The latest initiative we have on the table is Prime
Minister Sharon’s ideas for unilateral disengagement in Gaza. Obviously,
any steps towards the withdrawal from occupied territory, albeit
limited, is welcome. But there are, as the High Representative pointed
out, many questions that need to be clarified, not least in the broader
context of the Road Map. Although we have our reservations, this
initiative does foresee the beginning of the removal of settlements, an
important aspect and in line with what we have been saying for a long
time. So, we are prepared to give it a try – though we have to be clear,
as the High Representative said, that the parties will follow the five
elements which the European Council has set for the plan to work
(i.e. that the initiative takes place in the context of the Roadmap, is
a step towards a two State solution, no transfer of settlement activity
to the West Bank, a negotiated handover of responsibility to the
Palestinian Authority, and facilitation of rehabilitation and
reconstruction by Israel). We have to insist that those points are
respected.
The scepticism which has undoubtedly existed about
this initiative has been increased, as the High Representative said very
diplomatically, by the recent extraordinary remarks of the Israeli Prime
Minister Ariel Sharon’s chief of staff and senior adviser (Mr Dov
Weisglass). I think those remarks have been deeply damaging. I think
that regardless of them, the two-State solution remains recognized as
the only hope for an end to the conflict. To be realistic, we should not
expect too much - except alas more death and destruction – until after
the US presidential elections. And even then I think it would be unwise
to expect miracles. But at the very least the international community
should move boldly with the Israeli government to establish its
commitment to the two-State solution; and with the Palestinians to
establish their commitment to security and reform. That is the only way
to end the conflict.
The Road Map shows how to do it. So our challenge in
the European Union is to steer the parties and others in the
international community towards the roadmap - otherwise people may come
to believe that Mr. Weisglass was right, and that his only mistake was
to let the cat out of the bag.
Over the period of my mandate, I have tried, with I
think the support of the majority of the Parliament, to build a reformed
Palestinian Authority, capable of governing Palestine in due course, and
capable of negotiating and reaching a settlement with Israel. During
that period, the Israeli Government has been seeking to marginalize
President Arafat himself. But at the end of the day, President Arafat is
still there, while unfortunately the Palestinian Authority itself has
been battered to pieces. I accept that President Arafat might be part of
the problem, but he is not the only problem. What I’ve always been clear
about is that a reformed Palestinian Authority is part of the solution.
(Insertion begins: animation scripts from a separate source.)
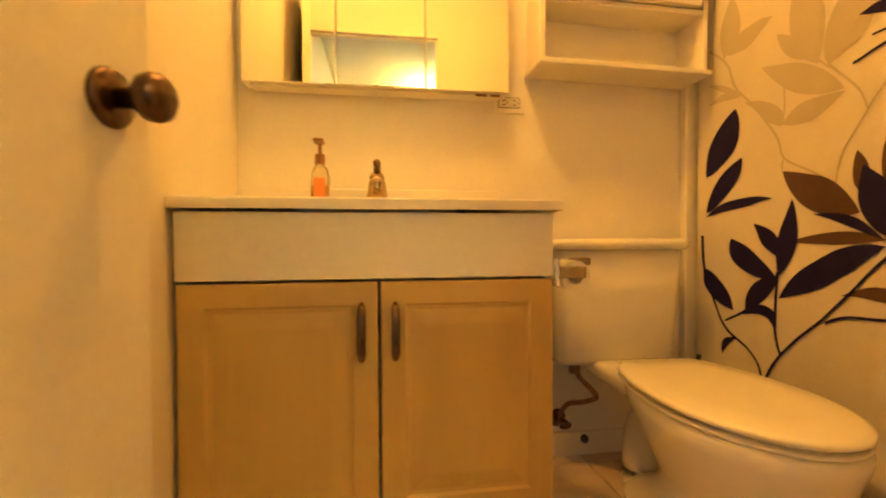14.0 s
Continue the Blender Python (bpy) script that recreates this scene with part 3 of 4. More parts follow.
BX0, BX1, BY0, BY1, BT = -3.42, -1.57, 2.14, 3.735, 0.738
pallet = thing("pallet_base", ((BX0 + BX1) / 2, (BY0 + BY1) / 2, 0), "bare pine pallets under the bed", "bed base")
for x in (BX0 + 0.03, (BX0 + BX1) / 2 - 0.05, BX1 - 0.13):
    part("bottom_board", box((x, BY0 + 0.04, 0.052), (x + 0.10, BY1 - 0.02, 0.070), 0.003, 1), PINE, pallet)
    y = BY0 + 0.05
    while y < BY1 - 0.1:
        part("spacer_block", box((x + 0.002, y, 0.070), (x + 0.098, y + 0.075, 0.124), 0.003, 1), PINE, pallet)
        y += 0.352
    for y in (BY0 + 0.30, BY0 + 0.80, BY0 + 1.30):
        part("foot_block", box((x - 0.03, y, 0.0), (x + 0.06, y + 0.16, 0.052), 0.004, 1), DARKF, pallet, "dark foot block")
    part("stringer_board", box((x, BY0 + 0.04, 0.124), (x + 0.10, BY1 - 0.02, 0.142), 0.003, 1), PINE, pallet)
y = BY0 + 0.04
while y < BY1 - 0.1:
    part("deck_board", box((BX0 + 0.02, y, 0.142), (BX1 - 0.055, y + 0.095, 0.158), 0.003, 1), PINE_X, pallet)
    y += 0.136

bed = thing("bed", ((BX0 + BX1) / 2, (BY0 + BY1) / 2, 0.158), "bed with a navy fleece cover on pine pallets", "bed")
part("mattress", soft_box((BX0, BY0 + 0.03, 0.160), (BX1 - 0.02, BY1, 0.66), 0.06, 0.004, 2.0, 12), LINEN, bed, "white mattress")
fleece = soft_box((BX0 + 0.42, BY0, 0.175), (BX1, BY1 + 0.01, BT), 0.06, 0.012, 5.0, 44)
for v in fleece.verts:
    top = min(1.0, max(0.0, (v.co.z - 0.45) / 0.25))
    v.co.z += top * (0.036 * min(1.0, max(0.0, (-1.8 - v.co.x) / 1.1)) + 0.043 * (v.co.y - BY0) / 1.6)
    v.co.z += top * 0.006 * noise.noise(Vector((v.co.x * 6, v.co.y * 13, 2.0)))
part("fleece_cover", fleece, NAVY, bed, "navy fleece blanket, softly wrinkled", smooth=True)
part("sheet", soft_box((BX0 + 0.005, BY0 + 0.02, 0.40), (BX0 + 0.55, BY1 + 0.005, 0.69), 0.06, 0.008, 9.0, 14), LINEN, bed, "white fitted sheet", smooth=True)
pillow("pillow", pose(-3.12, 3.10, 0.912, 0, 44, -10), 0.46, 0.66, 0.24, ROYAL, 1.0, "royal blue pillow propped at the bed head")
pillow("pillow", pose(-3.34, 2.96, 0.80, 0, 6, 2), 0.46, 0.66, 0.20, LINEN, 4.0, "white pillow lying at the bed head")

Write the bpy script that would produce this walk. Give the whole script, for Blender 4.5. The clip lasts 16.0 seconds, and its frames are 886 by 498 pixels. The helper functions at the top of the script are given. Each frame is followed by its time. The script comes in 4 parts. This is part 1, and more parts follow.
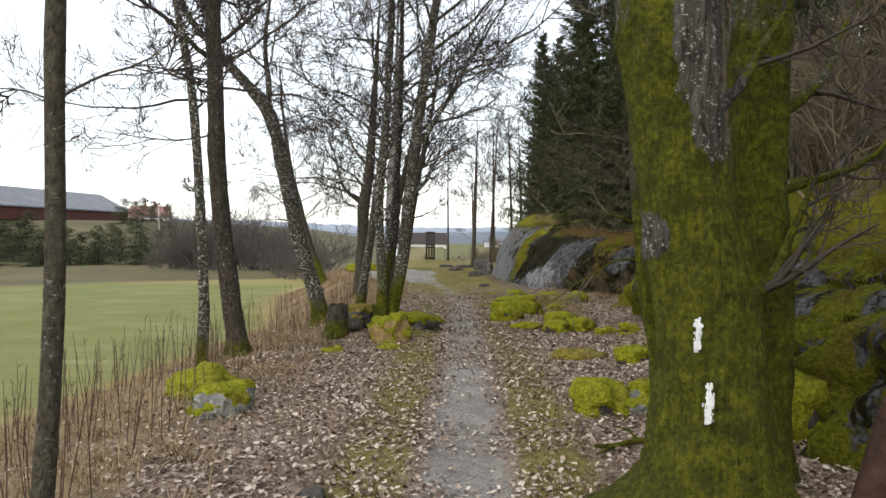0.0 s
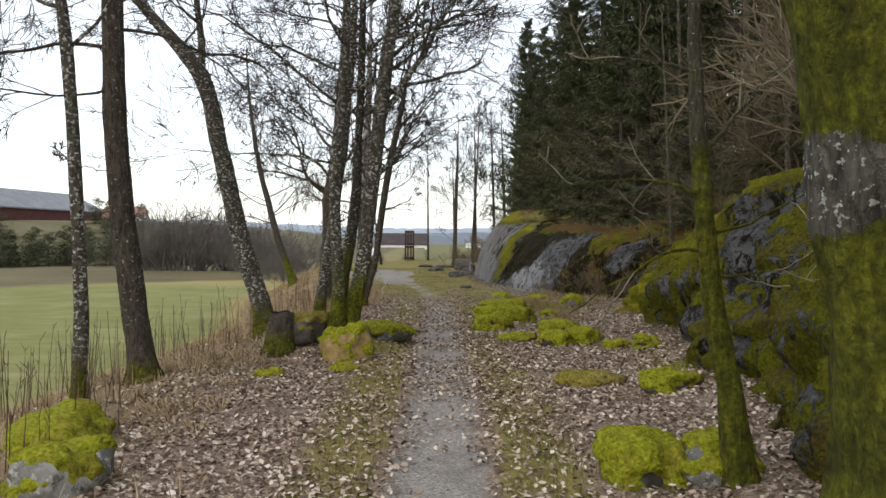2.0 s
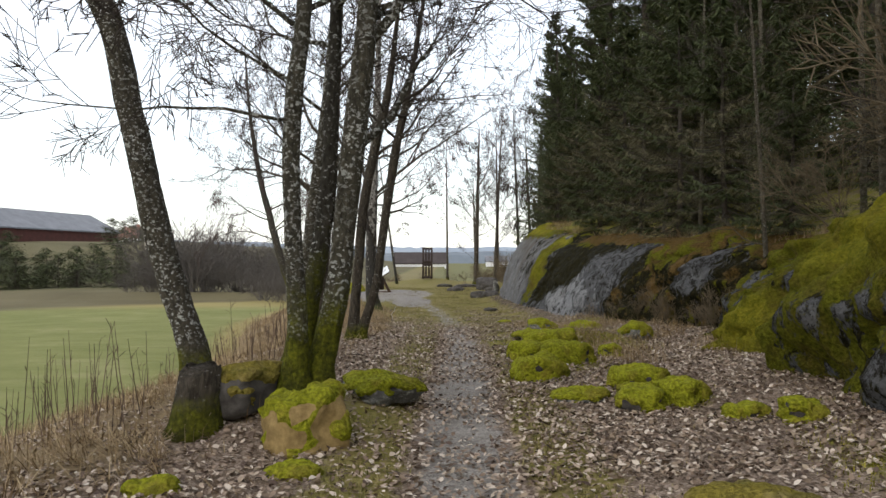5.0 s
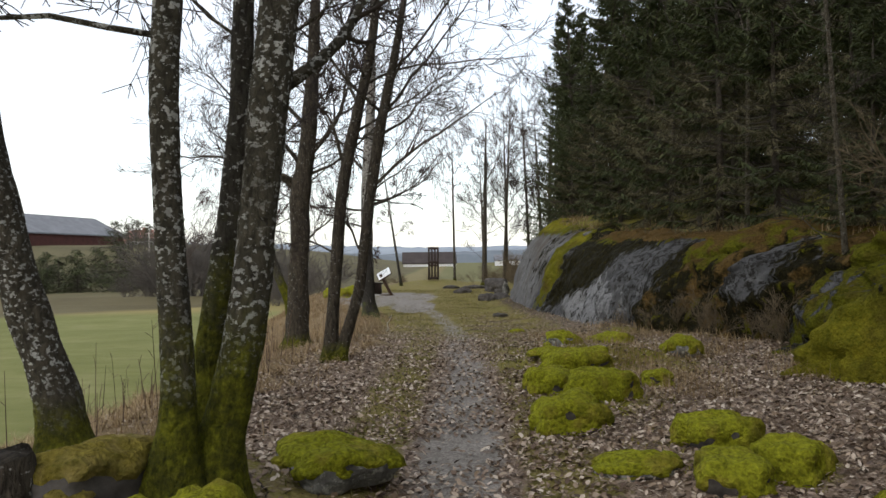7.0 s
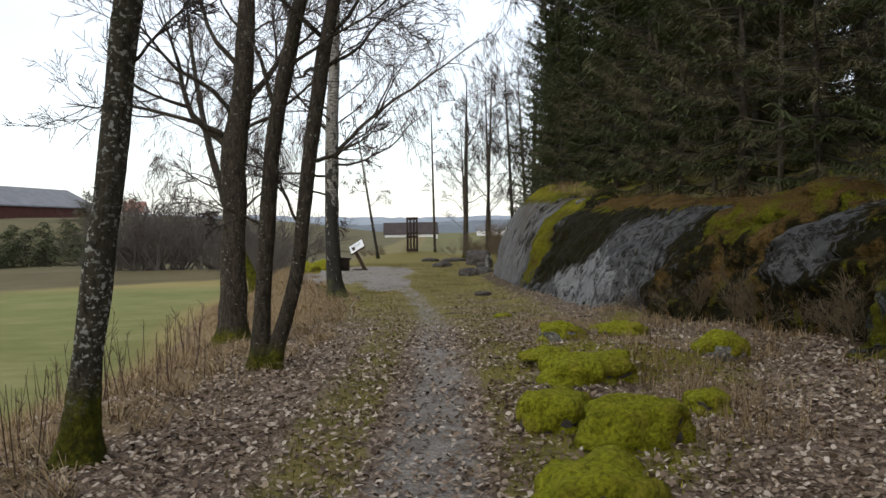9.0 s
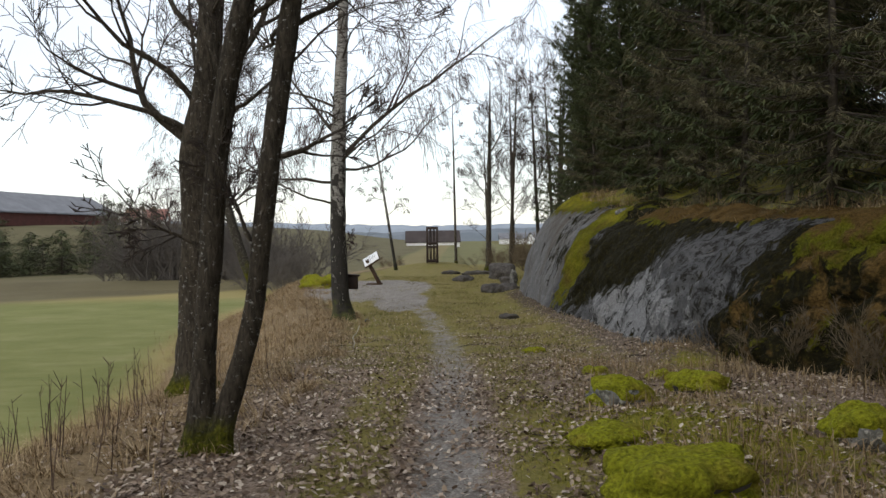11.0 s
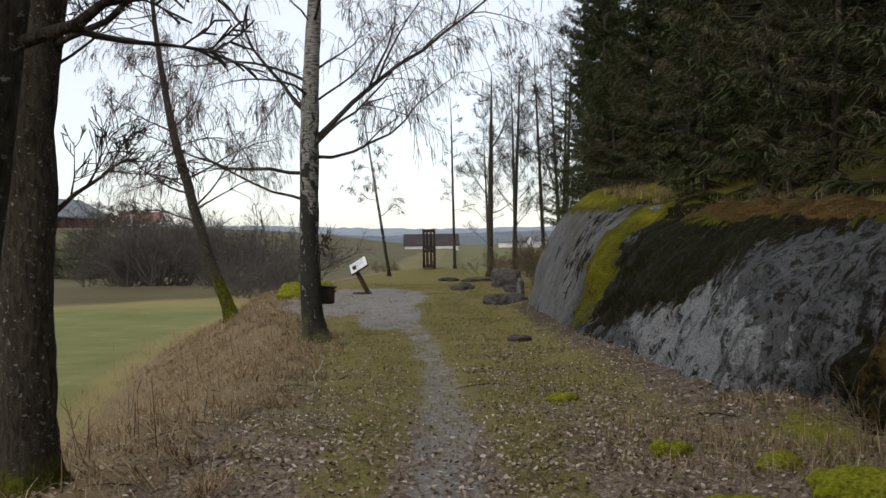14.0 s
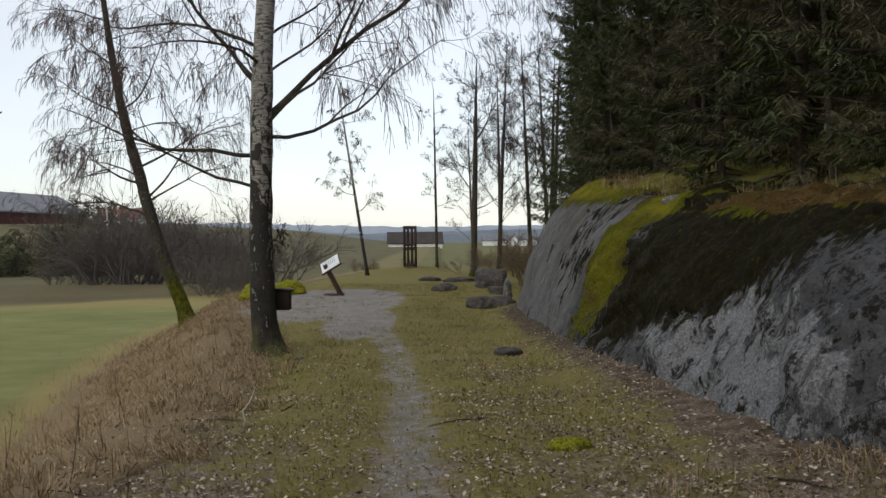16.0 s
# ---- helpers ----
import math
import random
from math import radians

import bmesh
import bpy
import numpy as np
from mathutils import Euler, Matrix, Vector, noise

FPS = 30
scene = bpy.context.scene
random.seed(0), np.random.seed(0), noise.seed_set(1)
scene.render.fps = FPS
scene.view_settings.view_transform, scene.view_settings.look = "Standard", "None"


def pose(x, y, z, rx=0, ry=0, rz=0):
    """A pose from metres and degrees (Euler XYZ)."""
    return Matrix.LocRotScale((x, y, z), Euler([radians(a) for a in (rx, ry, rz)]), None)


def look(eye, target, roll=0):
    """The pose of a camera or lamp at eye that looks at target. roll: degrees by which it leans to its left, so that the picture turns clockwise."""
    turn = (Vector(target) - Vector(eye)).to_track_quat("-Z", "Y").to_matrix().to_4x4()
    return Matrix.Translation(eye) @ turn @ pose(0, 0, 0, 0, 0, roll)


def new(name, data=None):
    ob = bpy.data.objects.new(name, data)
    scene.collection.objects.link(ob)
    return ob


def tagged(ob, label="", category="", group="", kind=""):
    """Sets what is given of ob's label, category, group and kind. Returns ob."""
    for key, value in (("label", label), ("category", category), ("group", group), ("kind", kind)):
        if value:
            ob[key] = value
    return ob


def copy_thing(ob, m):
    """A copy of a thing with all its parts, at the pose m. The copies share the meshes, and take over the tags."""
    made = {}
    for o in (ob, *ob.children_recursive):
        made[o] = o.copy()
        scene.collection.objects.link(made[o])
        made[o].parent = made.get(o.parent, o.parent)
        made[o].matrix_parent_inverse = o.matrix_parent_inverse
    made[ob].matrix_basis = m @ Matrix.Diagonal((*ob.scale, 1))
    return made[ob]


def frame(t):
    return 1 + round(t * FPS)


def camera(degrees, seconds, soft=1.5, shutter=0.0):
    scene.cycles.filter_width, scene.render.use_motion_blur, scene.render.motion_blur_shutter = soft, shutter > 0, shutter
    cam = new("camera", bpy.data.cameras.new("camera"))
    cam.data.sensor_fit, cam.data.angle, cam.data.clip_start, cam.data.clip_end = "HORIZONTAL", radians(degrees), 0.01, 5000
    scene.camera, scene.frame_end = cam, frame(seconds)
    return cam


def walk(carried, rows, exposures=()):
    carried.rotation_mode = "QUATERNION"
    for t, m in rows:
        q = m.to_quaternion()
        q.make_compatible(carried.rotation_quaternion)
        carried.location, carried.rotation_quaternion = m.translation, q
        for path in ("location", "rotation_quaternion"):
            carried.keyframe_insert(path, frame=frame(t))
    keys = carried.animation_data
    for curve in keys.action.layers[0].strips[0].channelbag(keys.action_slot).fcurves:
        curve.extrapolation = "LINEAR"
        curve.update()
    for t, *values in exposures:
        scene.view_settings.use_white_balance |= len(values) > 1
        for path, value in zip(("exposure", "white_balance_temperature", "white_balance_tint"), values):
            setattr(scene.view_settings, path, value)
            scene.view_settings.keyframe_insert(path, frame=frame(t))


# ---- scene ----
cam = camera(56.0, 16.0, soft=1.5)
METRES, EYE, TILT, LEAN, TURN = 20.0, 1.5, -0.8, -0.5, 0.0
ROWS = [
    (0.0, 0.0, 0.0, 0.0, 0.0, 0.0, 0.0),
    (0.5, -0.0002, 0.0332, -0.0002, -0.17, -0.23, -0.51),
    (1.0, 0.0023, 0.066, -0.0012, -0.14, 0.25, -0.44),
    (1.5, 0.0036, 0.0987, -0.0023, -1.26, 0.22, -0.01),
    (2.0, 0.0061, 0.1313, -0.0046, -1.28, 0.06, 0.07),
    (2.5, 0.0053, 0.166, -0.0059, -0.51, -0.47, 0.02),
    (3.0, 0.0075, 0.2007, -0.007, -0.65, -0.14, -0.04),
    (3.5, 0.0074, 0.2348, -0.0077, -0.02, 1.65, -0.81),
    (6.0, 0.013, 0.398, -0.0073, 0.58, 1.25, 1.55),
    (6.5, 0.0155, 0.4307, -0.0064, 1.12, 1.32, 1.5),
    (7.0, 0.016, 0.4637, -0.0053, 0.71, 1.36, 1.13),
    (7.5, 0.0191, 0.4969, -0.0054, 0.08, 1.07, 1.34),
    (8.0, 0.0198, 0.5297, -0.0046, 1.18, 0.22, 0.99),
    (8.5, 0.0214, 0.5624, -0.0037, -0.6, -0.72, 1.43),
    (11.0, 0.0262, 0.7171, 0.0053, 1.01, -0.13, 1.29),
    (11.5, 0.0263, 0.7468, 0.0052, 1.54, 0.23, 0.59),
    (12.0, 0.028, 0.7772, 0.0053, 0.86, 0.11, 1.21),
    (12.5, 0.0267, 0.8056, 0.0063, 1.56, 0.11, 1.35),
    (13.0, 0.0268, 0.8323, 0.0072, 0.96, 0.18, 1.59),
    (13.5, 0.0272, 0.8597, 0.0071, 1.24, 0.61, 1.67),
    (14.0, 0.0265, 0.8875, 0.007, 0.93, 0.1, 1.3),
    (14.5, 0.0283, 0.9165, 0.0065, 0.42, -0.04, 1.92),
    (15.0, 0.0287, 0.9455, 0.0062, 0.34, -0.08, 1.23),
    (15.5, 0.031, 0.9735, 0.0059, -1.07, -0.11, 1.86),
    (16.0, 0.0311, 0.9983, 0.0062, -0.16, -0.05, 1.07),
]
walk(cam, [(t, pose(0, 0, EYE, TILT, LEAN, TURN) @ pose(METRES * x, METRES * y, METRES * z, 90 + pitch, roll, yaw)) for t, x, y, z, yaw, pitch, roll in ROWS],
     [(0.0, 0.54), (2.0, 0.46), (3.5, 0.47), (7.0, 0.14), (8.5, 0.05), (11.0, 0.03), (13.5, -0.13), (16.0, -0.25)])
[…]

It is not clear whether the Palestinian Authority, under current
circumstances both internal and external, is in much of a position to
deliver on a two-State solution. The deadly combination of too little
action on the Palestinian side and perhaps too much action on the
Israeli has pretty successfully destroyed most of the authority that the
Palestinian Authority might have had. So, we need to find a way to give
the Palestinian Authority more political room and to do so in return for
cast iron guarantees on security and reform.
The High Representative noted the work that we’ve
done in general to support economic development, as well as
institutional development, and humanitarian relief in Palestine. This
Union has done far more than anyone else, this Parliament has voted for
and supported far more assistance than anybody else has provided, and I
guess this Parliament is going to start to ask itself some searching
questions about the continuation of assistance on the present scale. Let
me make one obvious point, we’re the biggest supporters of the World
Bank Development Fund for Palestine. When I say we’re the biggest
supporters, it’s an understatement – hardly anybody else is putting any
money in at all. And what we want to see is that money used to lay the
foundations for an economy in the Palestinian Territories, which can
provide jobs, which can provide revenues, which can provide at least a
modicum of economic growth so that people can live a better life with
greater dignity and a greater chance of a job and so on. I think we are
all entitled to set to ask whether that money will be nugatory
expenditure, whether that money will be worthwhile. Unless we can get
certain guarantees from Israel about its withdrawal from Gaza, about the
way that’s going to be handled, and about its medium- and long-term
prospects, I don’t think the Parliament would want to feel that we were
simply paying the costs of the consequences of whatever the Israeli
defence forces did. So I do think we have to make it clear that our
role, the role we want to play, in helping to support reconstruction
must be dependant on a real political dialogue with the Israeli
authorities otherwise I’m afraid the money will simply be wasted as too
much of what we’ve done already has been. I repeat, that working on the
basis of the report by the Council on Foreign Relations, working on the
basis of the work which was initiated by Mr. Rocard and his colleagues
on that Council, we have done more than anyone else to put in place
reformed institutions in Palestine, and I salute the work of people like
Mr. Salam Fayyad, who has been bravely trying to ensure that Palestine
has a decent and transparent government. But I have to say, that without
political progress, without an improvement in the security situation,
without a more effective dialogue with Israel, it’s going to be
incredibly difficult to continue to justify that sort of help and that
sort of expenditure.
I don’t think there’s a more important problem facing
the international community than this one. Both because of the
continuing bloodshed that it produces unresolved, but also because of
the damage that it does to the relationship between the West and the
Islamic world. Nobody should be in any doubt at all about the impact of
the struggle between Israel and Palestine, the impact that that has on
attitudes in the Islamic world. I think we have to work even harder to
try to shape the parameters of a solution to this bloody conflict. If we
don’t succeed in that, then to return to what I think is that last line
of Euripides' Hecuba, “Fate compels and none can resist”. Bloodshed
after bloodshed after bloodshed. Revenge after revenge after revenge.
Unless people in Washington, in Europe, but above all in Israel and
Palestine have the political courage to try to actually try to deliver
what their people deserve and what the whole world requires.